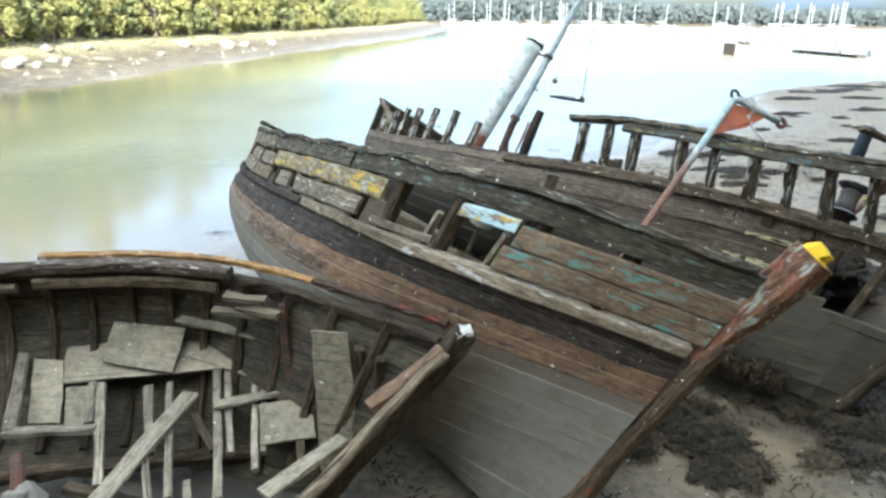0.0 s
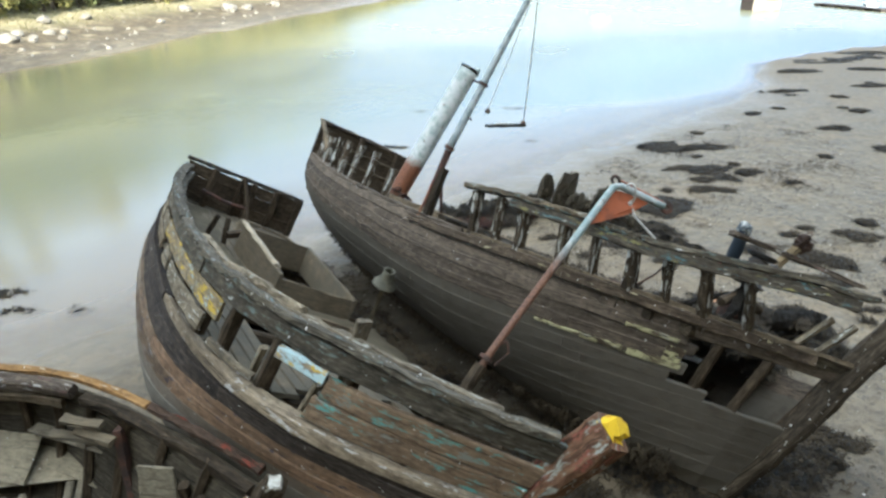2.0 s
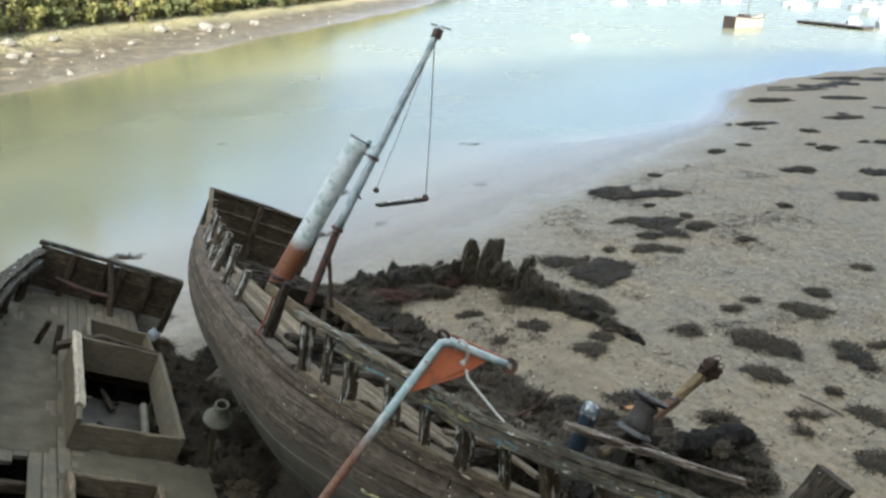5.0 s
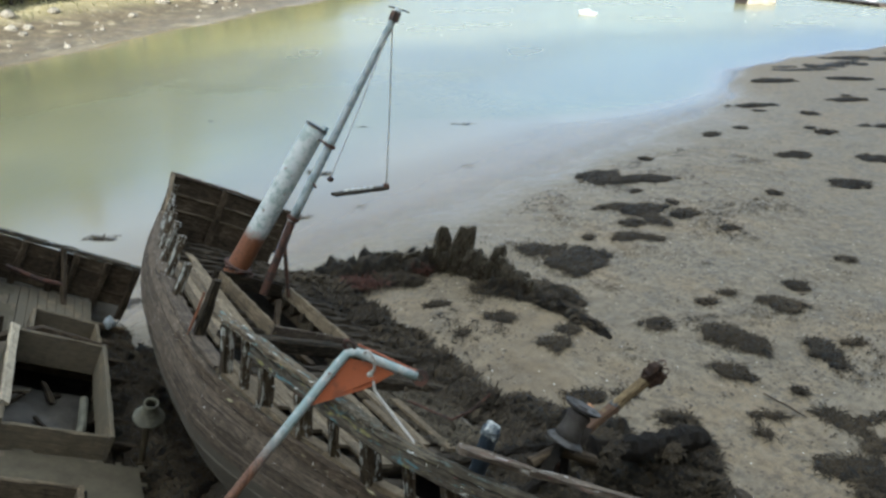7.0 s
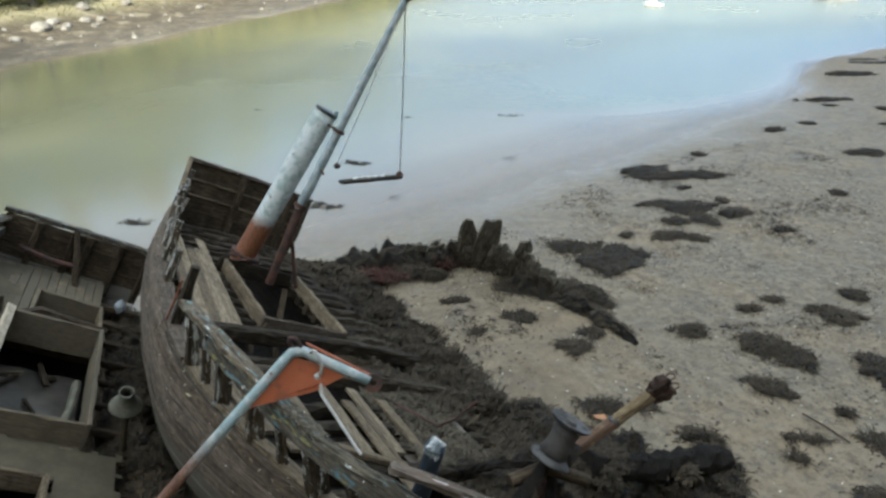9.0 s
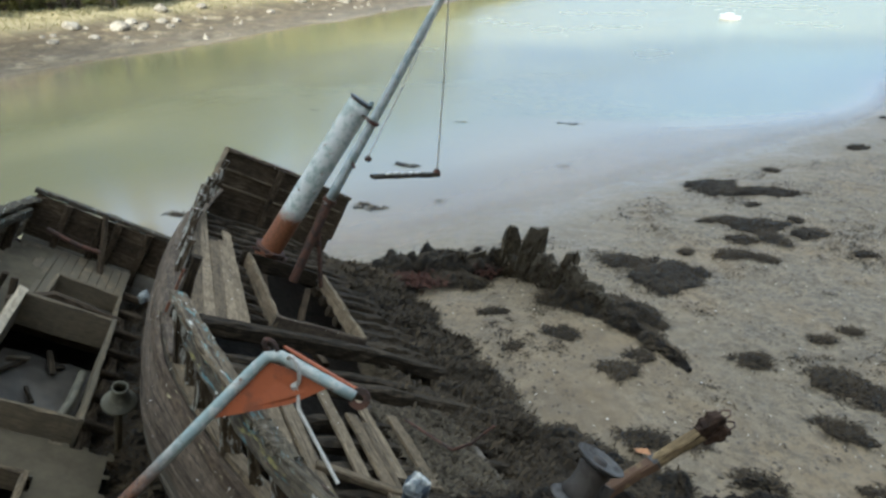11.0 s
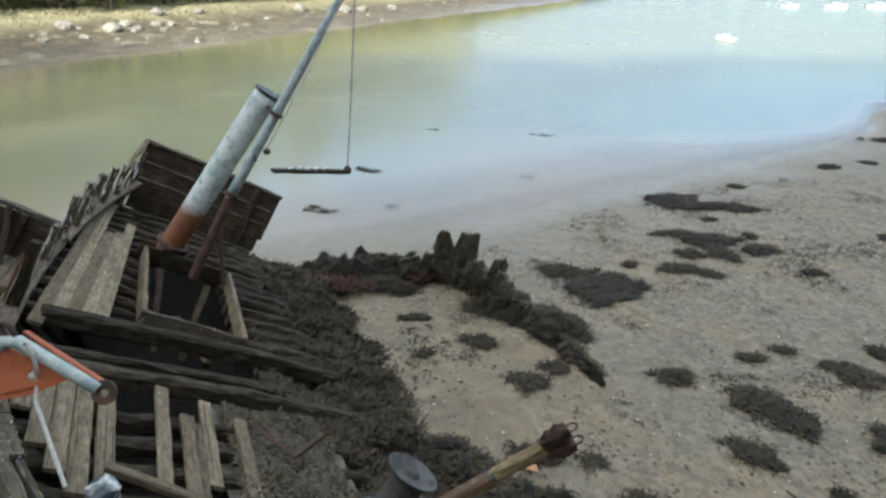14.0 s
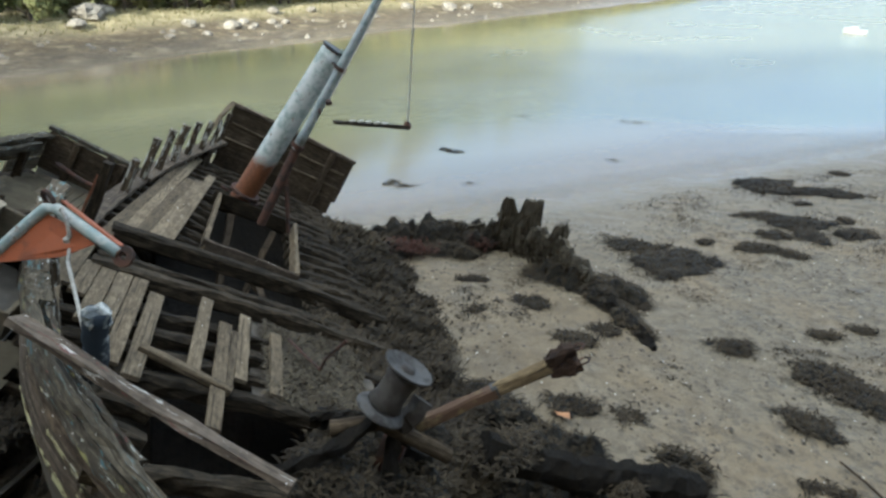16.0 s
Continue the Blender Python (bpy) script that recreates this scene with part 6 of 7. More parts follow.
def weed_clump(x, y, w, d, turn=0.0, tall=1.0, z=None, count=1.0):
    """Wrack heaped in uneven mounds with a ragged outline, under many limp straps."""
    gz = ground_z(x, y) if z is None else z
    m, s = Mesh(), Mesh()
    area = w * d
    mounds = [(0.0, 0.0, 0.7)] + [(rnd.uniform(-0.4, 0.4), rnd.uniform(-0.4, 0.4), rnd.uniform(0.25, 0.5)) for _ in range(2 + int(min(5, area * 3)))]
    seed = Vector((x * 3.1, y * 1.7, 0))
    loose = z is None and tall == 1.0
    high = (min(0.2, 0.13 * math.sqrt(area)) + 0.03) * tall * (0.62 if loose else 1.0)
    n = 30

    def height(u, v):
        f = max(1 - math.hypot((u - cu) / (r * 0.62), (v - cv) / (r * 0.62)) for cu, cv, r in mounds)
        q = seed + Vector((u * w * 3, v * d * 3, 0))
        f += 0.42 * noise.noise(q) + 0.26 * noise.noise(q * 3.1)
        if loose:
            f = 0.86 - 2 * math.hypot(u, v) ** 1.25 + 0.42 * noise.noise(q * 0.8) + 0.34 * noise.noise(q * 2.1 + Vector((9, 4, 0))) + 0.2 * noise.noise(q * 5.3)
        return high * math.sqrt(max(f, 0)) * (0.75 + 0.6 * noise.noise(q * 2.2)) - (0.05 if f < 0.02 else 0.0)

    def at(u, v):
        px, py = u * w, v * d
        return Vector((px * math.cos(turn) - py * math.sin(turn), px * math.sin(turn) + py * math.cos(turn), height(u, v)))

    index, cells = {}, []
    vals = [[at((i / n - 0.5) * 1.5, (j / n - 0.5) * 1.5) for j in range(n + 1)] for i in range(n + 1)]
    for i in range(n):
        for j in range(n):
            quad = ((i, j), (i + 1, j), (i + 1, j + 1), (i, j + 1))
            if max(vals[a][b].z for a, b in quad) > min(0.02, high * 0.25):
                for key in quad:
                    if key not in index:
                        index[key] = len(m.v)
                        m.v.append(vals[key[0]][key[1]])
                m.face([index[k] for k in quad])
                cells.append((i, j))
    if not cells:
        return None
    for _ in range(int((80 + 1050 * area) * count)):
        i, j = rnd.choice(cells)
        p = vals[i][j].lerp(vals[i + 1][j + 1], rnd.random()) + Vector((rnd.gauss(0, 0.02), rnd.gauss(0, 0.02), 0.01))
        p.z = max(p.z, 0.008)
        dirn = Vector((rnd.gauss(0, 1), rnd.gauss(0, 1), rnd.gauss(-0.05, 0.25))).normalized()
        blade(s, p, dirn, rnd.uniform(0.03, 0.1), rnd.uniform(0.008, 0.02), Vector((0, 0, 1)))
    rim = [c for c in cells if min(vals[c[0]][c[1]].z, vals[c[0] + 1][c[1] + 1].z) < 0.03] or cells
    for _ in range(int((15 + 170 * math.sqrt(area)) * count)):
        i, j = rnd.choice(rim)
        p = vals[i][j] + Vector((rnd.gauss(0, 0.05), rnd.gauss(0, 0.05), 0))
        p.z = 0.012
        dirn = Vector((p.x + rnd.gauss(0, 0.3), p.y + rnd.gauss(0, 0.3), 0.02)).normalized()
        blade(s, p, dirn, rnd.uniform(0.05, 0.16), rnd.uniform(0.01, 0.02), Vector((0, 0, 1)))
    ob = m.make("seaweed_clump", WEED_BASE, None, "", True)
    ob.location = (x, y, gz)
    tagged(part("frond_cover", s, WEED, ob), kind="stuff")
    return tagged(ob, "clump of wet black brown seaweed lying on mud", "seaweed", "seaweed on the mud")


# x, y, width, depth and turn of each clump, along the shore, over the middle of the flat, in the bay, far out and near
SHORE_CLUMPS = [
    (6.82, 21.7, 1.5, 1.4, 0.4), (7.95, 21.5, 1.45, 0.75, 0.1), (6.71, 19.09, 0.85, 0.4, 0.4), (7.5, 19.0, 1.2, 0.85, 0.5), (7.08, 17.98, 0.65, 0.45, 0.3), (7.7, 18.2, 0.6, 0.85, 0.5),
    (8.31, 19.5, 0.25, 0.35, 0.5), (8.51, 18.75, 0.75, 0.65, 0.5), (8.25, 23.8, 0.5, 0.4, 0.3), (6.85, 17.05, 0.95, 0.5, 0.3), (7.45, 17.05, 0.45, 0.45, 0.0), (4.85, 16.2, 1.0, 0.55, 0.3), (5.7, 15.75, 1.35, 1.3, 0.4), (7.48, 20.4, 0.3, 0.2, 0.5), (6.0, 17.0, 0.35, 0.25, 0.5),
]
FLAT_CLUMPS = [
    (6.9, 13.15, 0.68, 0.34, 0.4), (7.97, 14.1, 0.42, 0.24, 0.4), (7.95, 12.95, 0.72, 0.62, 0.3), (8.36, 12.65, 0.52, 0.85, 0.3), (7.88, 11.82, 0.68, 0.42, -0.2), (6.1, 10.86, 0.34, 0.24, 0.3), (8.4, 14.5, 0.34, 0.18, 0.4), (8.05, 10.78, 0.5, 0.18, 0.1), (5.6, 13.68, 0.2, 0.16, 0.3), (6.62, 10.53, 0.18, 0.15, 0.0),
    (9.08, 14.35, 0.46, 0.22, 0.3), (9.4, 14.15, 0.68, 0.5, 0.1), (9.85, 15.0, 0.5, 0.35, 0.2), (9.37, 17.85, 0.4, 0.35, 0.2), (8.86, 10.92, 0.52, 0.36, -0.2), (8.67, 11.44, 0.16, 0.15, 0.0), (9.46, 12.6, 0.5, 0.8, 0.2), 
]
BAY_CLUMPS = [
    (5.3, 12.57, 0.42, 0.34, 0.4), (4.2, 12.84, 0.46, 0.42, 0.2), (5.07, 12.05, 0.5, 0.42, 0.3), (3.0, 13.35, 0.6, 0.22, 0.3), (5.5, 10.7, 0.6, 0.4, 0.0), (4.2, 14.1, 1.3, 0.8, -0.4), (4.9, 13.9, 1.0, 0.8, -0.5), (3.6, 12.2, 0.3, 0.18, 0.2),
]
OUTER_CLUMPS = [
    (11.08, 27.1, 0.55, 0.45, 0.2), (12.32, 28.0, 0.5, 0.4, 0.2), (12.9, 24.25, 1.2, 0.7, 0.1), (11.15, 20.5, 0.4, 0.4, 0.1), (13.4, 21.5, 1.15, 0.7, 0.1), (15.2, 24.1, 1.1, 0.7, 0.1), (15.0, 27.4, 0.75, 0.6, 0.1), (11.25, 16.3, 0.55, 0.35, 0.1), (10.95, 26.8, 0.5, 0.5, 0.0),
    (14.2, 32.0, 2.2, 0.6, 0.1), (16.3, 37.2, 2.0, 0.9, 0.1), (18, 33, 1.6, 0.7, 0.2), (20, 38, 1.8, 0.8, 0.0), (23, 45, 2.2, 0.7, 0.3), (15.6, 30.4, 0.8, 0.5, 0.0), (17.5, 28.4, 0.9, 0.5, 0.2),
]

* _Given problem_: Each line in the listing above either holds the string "part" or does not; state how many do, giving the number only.

* _Exercise answer_: 2